It was about this time two years ago. My son wasn’t even quite three, but I was panicked.
Preschool registration was nearly in full-swing and I felt completely lost. I was certain that Conlan would be ready for preschool by September and I knew I wanted him in a classroom environment but I didn’t know where to begin.
As the first step on his formal educational journey, I literally viewed this preschool decision as the determining factor in his future college acceptance and ultimate career success. Oh, the pressure!
As much as I love Google for solving the majority of my life and parenting problems, it was no help whatsoever in my preschool search. It just overwhelmed me more.
I asked friends for recommendations. I tried to figure out what appropriate evaluation criteria were for a preschool. I made lists. I made phone calls. I sent emails. I researched licensing reports and violations. And, every day for two weeks, I visited a different preschool on my lunch hour.
It was crazy-making. Long story short, I found a preschool that my son, my husband, and I all loved.
But now it’s confession time.
When all was said and done I was shocked to discover that my ultimate preschool decision had practically nothing to do with academics.
So, to make this process a bit less painful for the next round of mothers I’ve come up with a few guidelines on how to approach the process.
1. Identify your needs. These are things that your preschool must have. What do you and your child need to make preschool happen logistically? For example, mine had to have a 5-day per week program with a full-day childcare option available. Do you need an afternoon class because of nap schedules? Transportation? Valet drop-off? Extended care options? No class on Fridays?
2. Evaluate your priorities. Why are you sending your child to preschool? For me, I eventually admitted it wasn’t about academics. I really just wanted my kiddo to spend the day with a group of his peers, start to learn the social and procedural expectations around going to school, have fun…and maybe learn a few things. I strongly preferred a Christian framework but it wasn’t my only criteria. Imagine your little one in a preschool classroom and identify what you’re really looking for. It might be strong academics, but it might not be.

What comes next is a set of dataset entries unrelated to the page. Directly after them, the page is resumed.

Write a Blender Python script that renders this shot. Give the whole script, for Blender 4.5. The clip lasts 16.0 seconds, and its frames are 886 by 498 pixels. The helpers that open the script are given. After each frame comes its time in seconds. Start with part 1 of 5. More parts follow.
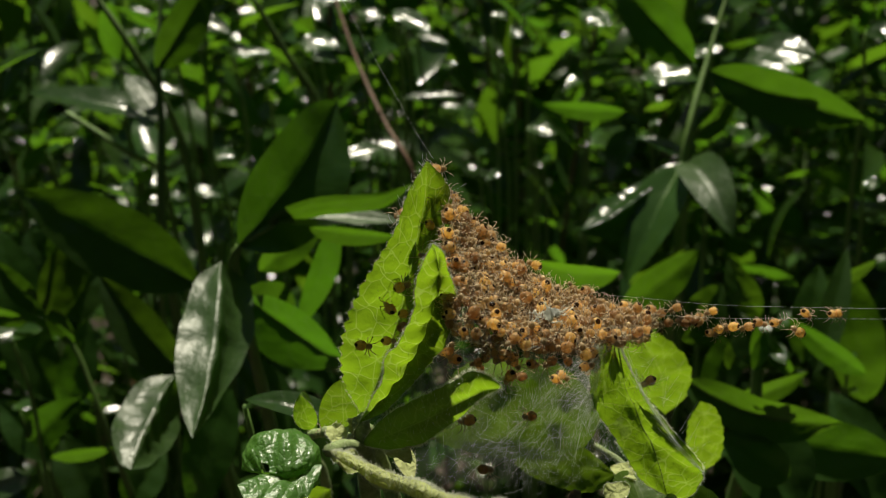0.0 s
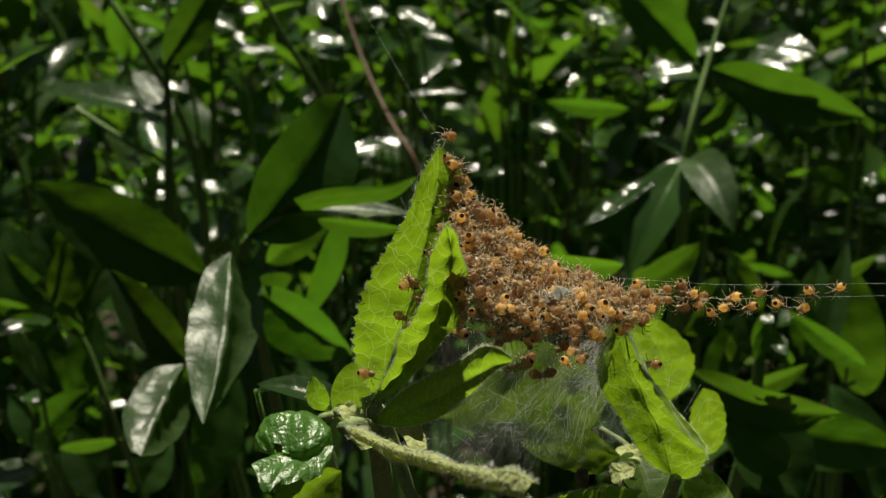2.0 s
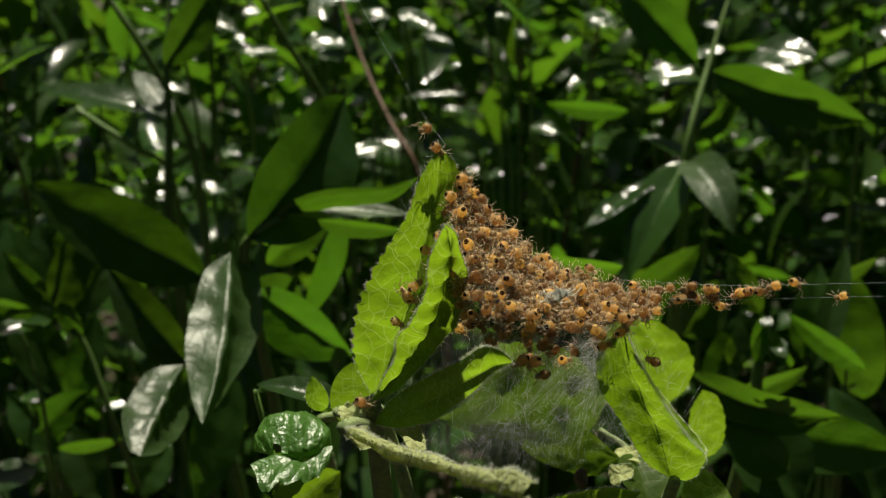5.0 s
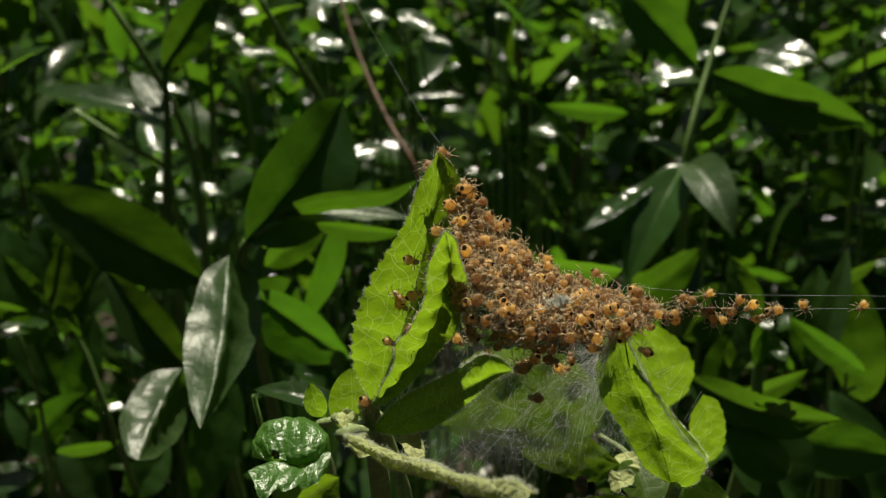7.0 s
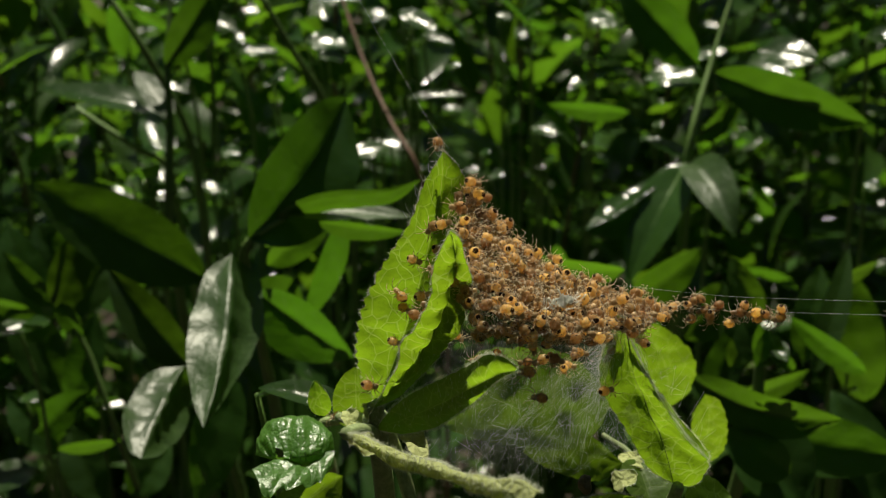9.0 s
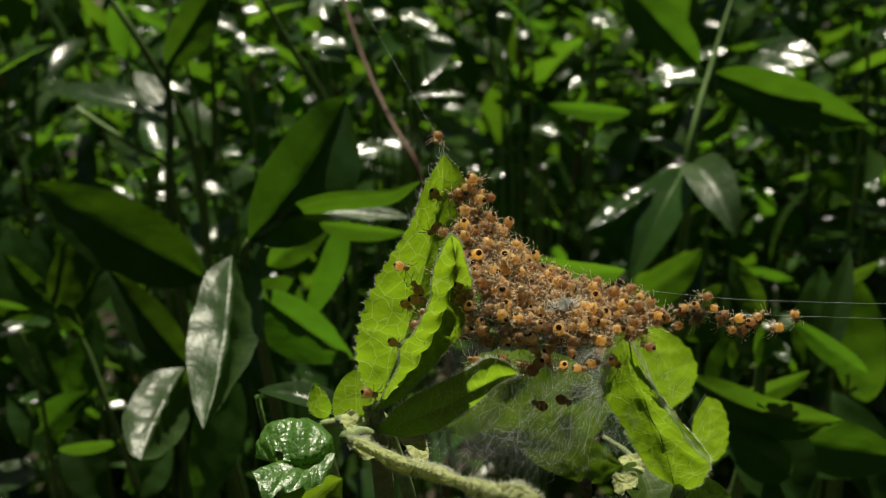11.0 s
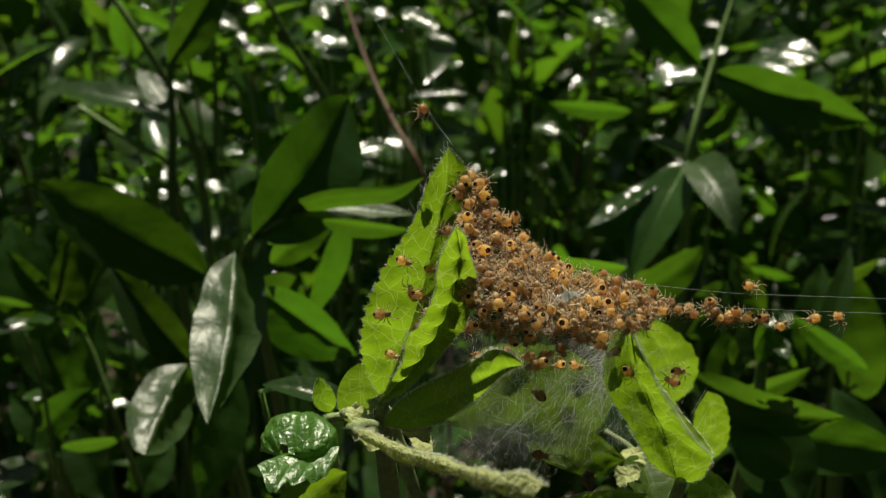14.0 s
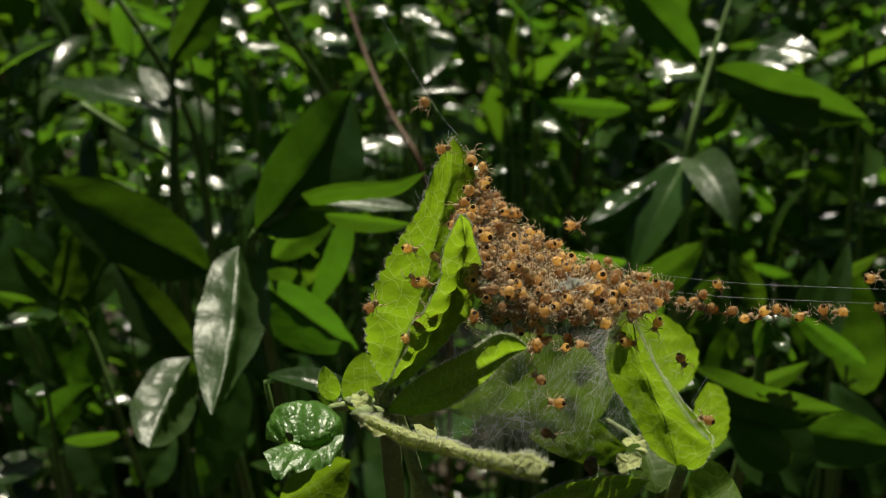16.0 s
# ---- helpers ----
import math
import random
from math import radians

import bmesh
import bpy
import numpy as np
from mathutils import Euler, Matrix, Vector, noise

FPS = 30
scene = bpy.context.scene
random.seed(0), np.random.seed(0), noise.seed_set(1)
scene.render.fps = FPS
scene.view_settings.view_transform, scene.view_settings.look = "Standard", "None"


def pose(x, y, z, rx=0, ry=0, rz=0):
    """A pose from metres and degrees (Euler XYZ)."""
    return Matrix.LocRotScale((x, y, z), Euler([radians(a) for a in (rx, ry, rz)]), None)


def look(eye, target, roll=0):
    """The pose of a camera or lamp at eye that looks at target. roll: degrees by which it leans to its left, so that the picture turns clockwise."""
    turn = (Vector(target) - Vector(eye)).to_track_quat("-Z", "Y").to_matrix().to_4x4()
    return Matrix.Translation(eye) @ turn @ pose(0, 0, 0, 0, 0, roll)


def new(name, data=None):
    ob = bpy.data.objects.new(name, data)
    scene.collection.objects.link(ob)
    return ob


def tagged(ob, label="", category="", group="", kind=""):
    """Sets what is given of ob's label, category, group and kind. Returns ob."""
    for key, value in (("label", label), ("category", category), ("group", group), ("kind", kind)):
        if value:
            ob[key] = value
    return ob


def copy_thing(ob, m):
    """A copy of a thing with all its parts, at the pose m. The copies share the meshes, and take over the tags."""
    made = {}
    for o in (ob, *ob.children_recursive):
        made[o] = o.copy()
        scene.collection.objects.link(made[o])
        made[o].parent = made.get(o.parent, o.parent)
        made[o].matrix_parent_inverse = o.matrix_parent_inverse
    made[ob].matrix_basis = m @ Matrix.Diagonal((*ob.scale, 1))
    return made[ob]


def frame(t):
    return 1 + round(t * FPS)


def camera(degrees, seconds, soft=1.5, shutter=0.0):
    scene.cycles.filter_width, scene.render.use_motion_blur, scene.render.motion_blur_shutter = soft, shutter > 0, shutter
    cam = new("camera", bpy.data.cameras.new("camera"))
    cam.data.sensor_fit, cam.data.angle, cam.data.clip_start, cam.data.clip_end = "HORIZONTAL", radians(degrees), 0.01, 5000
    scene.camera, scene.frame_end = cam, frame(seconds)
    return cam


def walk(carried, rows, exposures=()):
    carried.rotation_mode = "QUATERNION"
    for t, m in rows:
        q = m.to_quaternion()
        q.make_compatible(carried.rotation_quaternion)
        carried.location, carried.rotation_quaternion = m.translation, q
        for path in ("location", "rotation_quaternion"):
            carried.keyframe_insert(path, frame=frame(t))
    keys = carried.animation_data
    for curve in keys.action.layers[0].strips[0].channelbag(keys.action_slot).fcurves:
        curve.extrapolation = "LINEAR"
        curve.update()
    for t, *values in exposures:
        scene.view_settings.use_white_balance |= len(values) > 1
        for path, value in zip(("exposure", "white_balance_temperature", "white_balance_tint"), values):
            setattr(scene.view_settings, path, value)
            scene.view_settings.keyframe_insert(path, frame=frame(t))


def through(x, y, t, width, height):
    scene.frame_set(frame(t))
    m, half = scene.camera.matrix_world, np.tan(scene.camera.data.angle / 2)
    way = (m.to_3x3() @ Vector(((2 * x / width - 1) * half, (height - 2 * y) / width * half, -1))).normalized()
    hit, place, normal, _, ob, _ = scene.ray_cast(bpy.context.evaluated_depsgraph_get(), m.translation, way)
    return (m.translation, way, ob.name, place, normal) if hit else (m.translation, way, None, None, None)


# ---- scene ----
cam = camera(44, 16.0, soft=0.8)
cam.data.dof.use_dof = True
cam.data.dof.focus_distance = 0.098
cam.data.dof.aperture_fstop = 54
walk(cam, [
    (0, pose(0.00127, 0.00248, 0.50069, 74.864, 0.371, -0.059)),
    (0.5, pose(0.00092, 0.00178, 0.50064, 74.823, 0.288, 0.019)),
    (1, pose(0.00058, 0.00135, 0.50037, 74.897, 0.217, -0.003)),
    (1.5, pose(0.00019, 0.00006, 0.49999, 74.931, 0.183, -0.040)),
    (2, pose(0.00024, -0.00043, 0.49965, 74.991, 0.219, -0.024)),
    (2.5, pose(0.00014, -0.00075, 0.49936, 75.086, 0.185, -0.028)),
    (3, pose(0.00003, -0.00031, 0.49950, 75.056, 0.117, -0.056)),
    (3.5, pose(0.00010, -0.00012, 0.49966, 75.061, 0.098, -0.058)),
    (4, pose(0.00034, -0.00053, 0.49939, 75.129, 0.031, 0.058)),
    (6.5, pose(0.00007, -0.00001, 0.49982, 75.079, 0.010, -0.053)),
    (7, pose(0.00022, 0.00031, 0.49986, 75.102, 0.000, -0.030)),
    (7.5, pose(0.00018, 0.00021, 0.49998, 75.042, -0.034, -0.002)),
    (8, pose(0.00004, 0.00025, 0.50021, 74.983, -0.038, 0.002)),
    (8.5, pose(-0.00011, 0.00013, 0.50019, 75.004, -0.072, -0.018)),
    (9, pose(-0.00025, -0.00000, 0.50004, 75.029, -0.162, -0.013)),
    (11.5, pose(-0.00016, 0.00078, 0.50047, 74.931, -0.125, 0.051)),
    (12, pose(0.00007, 0.00130, 0.50087, 74.861, -0.097, 0.082)),
    (12.5, pose(0.00005, 0.00151, 0.50085, 74.876, -0.091, 0.058)),
    (13, pose(0.00002, 0.00098, 0.50052, 74.958, -0.090, 0.074)),
    (13.5, pose(-0.00017, 0.00079, 0.50034, 74.967, -0.151, 0.094)),
    (14, pose(-0.00061, -0.00059, 0.49989, 75.013, -0.176, 0.019)),
    (14.5, pose(-0.00047, -0.00103, 0.49942, 75.059, -0.120, 0.027)),
    (15, pose(-0.00067, -0.00120, 0.49924, 75.079, -0.156, 0.008)),
    (15.5, pose(-0.00080, -0.00191, 0.49901, 75.101, -0.188, 0.013)),
    (16, pose(-0.00118, -0.00213, 0.49914, 75.057, -0.206, -0.070)),
], exposures=[(0, 0.53), (16, 0.53)])

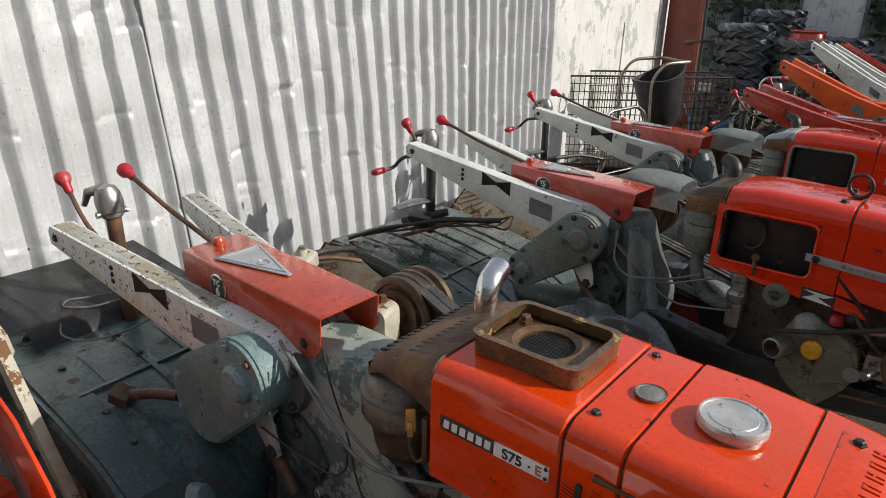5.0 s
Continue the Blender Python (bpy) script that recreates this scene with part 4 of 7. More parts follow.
    # air cleaner: a wide lid over a narrower bowl
    ax, ay = 0.236, -0.082
    bm = bmesh.new()
    lathe(bm, [(0.020, -0.012), (0.045, -0.008), (0.056, 0.004), (0.060, 0.020), (0.0645, 0.050), (0.0645, 0.052), (0.066, 0.054), (0.067, 0.080), (0.030, 0.080)], (ax, ay, 0.797), (0, 0, 1), 40)
    ac = part("air_cleaner", bm, "oil", t, "oily brown air cleaner bowl")
    bm = bmesh.new()
    lathe(bm, [(0.064, 0.0), (0.078, 0.001), (0.081, 0.005), (0.083, 0.040), (0.080, 0.046), (0.084, 0.050), (0.084, 0.056), (0.076, 0.061), (0.074, 0.068), (0.064, 0.084), (0.040, 0.093), (0, 0.095)], (ax, ay, 0.874), (0, 0, 1), 44)
    lid = part("bowl_lid", bm, "oil_grey", ac, "greasy grey-brown lid")
    bm = bmesh.new()
    loop = [(ax + 0.0838 * math.sin(u), ay - 0.0838 * math.cos(u), 0.896 + v) for u, v in rrect(-0.50, 0.36, -0.009, 0.009, 0.0085, 4)]
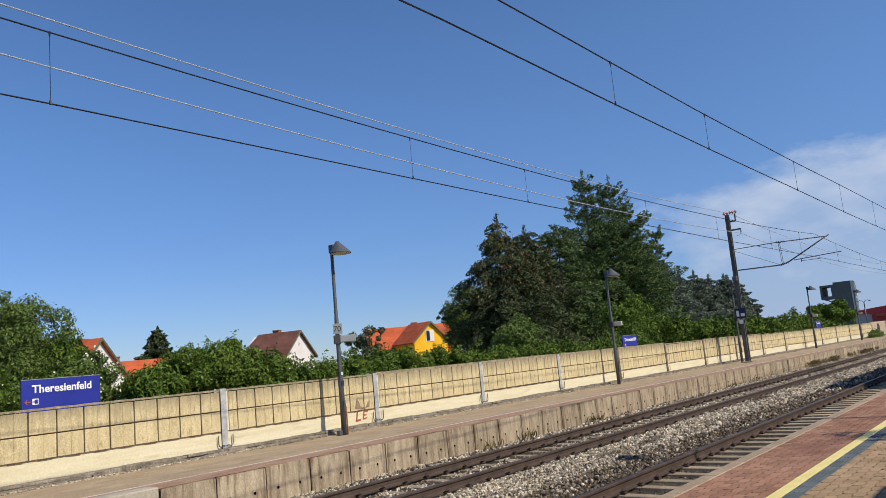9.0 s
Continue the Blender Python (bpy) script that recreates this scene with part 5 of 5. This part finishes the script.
    for x in (2.3, 3.0, 3.7, 6.3, 7.0, 12.2):
        for s in (-0.45, 0.45):
            bm = bmesh.new()
            lathe(bm, [(0.05, 3.64), (0.07, 3.76), (0.04, 3.81), (0.07, 3.86), (0.03, 3.93)], 8, (x, s, 0))
            part("roof_insulator", bm, M_ROOFGREY, t)
    # folded pantograph in front, raised one behind it
    bm = bmesh.new()
    for s in (-0.5, 0.5):
        tube(bm, [(2.6, s, 4.02), (4.8, s * 0.6, 3.98)], 0.03)
        tube(bm, [(2.8, s * 0.6, 4.10), (4.5, s, 4.06)], 0.025)
    tube(bm, [(2.45, -0.75, 3.88), (2.4, -0.6, 4.06), (2.4, 0.6, 4.06), (2.45, 0.75, 3.88)], 0.03)
    tube(bm, [(2.75, -0.75, 3.88), (2.7, -0.6, 4.06), (2.7, 0.6, 4.06), (2.75, 0.75, 3.88)], 0.03)
    part("folded_pantograph", bm, M_ROOFGREY, t, "folded pantograph")
    bm = bmesh.new()
    x = 13.4
    for s in (-0.45, 0.45):
        tube(bm, [(x, s, 3.95), (x - 0.05, s * 0.7, 4.45)], 0.03)
        tube(bm, [(x - 0.05, s * 0.7, 4.5), (x - 1.55, s, 5.15)], 0.022)
    tube(bm, [(x + 0.1, 0, 4.0), (x, 0, 4.5), (x - 0.3, 0, 5.38)], 0.04)
    for dx in (-0.3, 0.0):
        tube(bm, [(x - 0.3 + dx, -0.95, 5.20), (x - 0.3 + dx, -0.65, 5.38), (x - 0.3 + dx, 0.65, 5.38), (x - 0.3 + dx, 0.95, 5.20)], 0.022)
    part("raised_pantograph", bm, M_ROOFGREY, t, "raised pantograph")
    return t


# ---- build ----
make_plants()
make_woods()
make_tufts()
make_houses()
make_far_buildings()
make_shade_casters()
make_lamps()
make_sign(5.99, 1.88)
make_sign(30.80, 1.86, 0.95)
make_sign(63.8, 1.86, 0.95)
make_wires()
make_masts()
make_graffiti()
loco = make_loco()

# pieces of walls, tracks and platforms
make_barrier()
hole_block = face_block(1.03, (-0.255, 0.255))
for k in range(60):
    o = mesh_ob("edge_block", hole_block, far_platform)
    o.location = (7.63 + 0.515 + (k - 1) * 1.03, FAR_EDGE + rng.uniform(-0.006, 0.006), rng.uniform(-0.015, -0.004))
part("far_edge", boxes((7.63 + 59 * 1.03, X1, FAR_EDGE, FAR_EDGE + 0.31, -0.9, FAR_Z)), M_BLOCK, far_platform)
for k in range(8):
    part("new_block", boxes((6.58 - 1.22 * (k + 1), 6.57 - 1.22 * k, FAR_EDGE - 0.02, FAR_EDGE + 0.31, -0.9, FAR_Z + 0.035), bevel=0.02), M_NEWBLOCK, far_platform, "pale new concrete edge block")

sm, cm = sleeper_mesh(), clip_mesh()
for track, y0, y1 in ((far_track, Y_B, Y_C), (near_track, Y_A0, Y_A)):
    for i in range(118):
        x = 5.2 + i * 0.602
        s = mesh_ob("sleeper", sm, track)
        s.location = (x, (y0 + y1) / 2, rng.uniform(-0.006, 0.006) - (0.022 if track is far_track else 0.0))
        if i < 75:
            for y in (y0, y1) if track is far_track else (y1,):
                for d in (-1, 1):
                    c = mesh_ob("rail_clip", cm, s)
                    c.location = (0, y - (y0 + y1) / 2 + d * 0.10, 0.022 if track is far_track else 0)
                    c.rotation_euler = (0, 0, 0 if d > 0 else math.pi)
    bm = bmesh.new()
    for i in range(118, 420):
        x = 5.2 + i * 0.602
        box(bm, x - 0.11, x + 0.11, (y0 + y1) / 2 - 1.27, (y0 + y1) / 2 + 1.27, -0.4, -0.185)
    part("far_sleepers", bm, M_SLEEPER, track)["kind"] = "stuff"
make_near_paving()


def motions():
    # steady run towards the camera along the far track, 21.9 m/s
    walk(loco, [(t, pose(33.05 + 21.9 * (16.0 - t), 9.36, 0)) for t in (0.0, 4.0, 8.0, 12.0, 14.0, 15.0, 16.0)])


motions()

3. Set your budget. Review your household budget and determine what you can reasonably afford for preschool. Identify your preferred amount, but also your firm we-will-absolutely-not-spend-more-than-this amount on the upper end.
4. Do the hard work. Now that your needs, wants, and budget are set, it’s time to get organized and get to work. Talk to friends, post a call for recommendations on Facebook, do an internet search…this is the hardest part. Make a list of all the preschools you hear about and start your research. Immediately eliminate any that don’t meet your needs, your top wants, or are over your budget. Once you have your list narrowed down a bit, attend open houses and schedule visits.
5. Trust your instincts. At the end of the day, trust yourself. Trust the way you feel when you talk to the teachers, your impressions of the classroom layout, and your thoughts about how your little one responds to the school. The peace you have in your heart should be the biggest factor in your preschool decision. Because – in reality – it’s only preschool.
Let me finish this off with something to reassure you. We’re now on the cusp of kindergarten, and I’m busy reviewing the “Kindergarten Readiness Survey.” You know what’s on there? Nothing shocking. Letter and sound recognition, social skills, the ability to separate. He doesn’t need to be reading, do multiplication, or have the Periodic Table memorized.
So take a deep breath, mamas, and give yourself some grace. You’ll find the right one. But remember – it’s only preschool.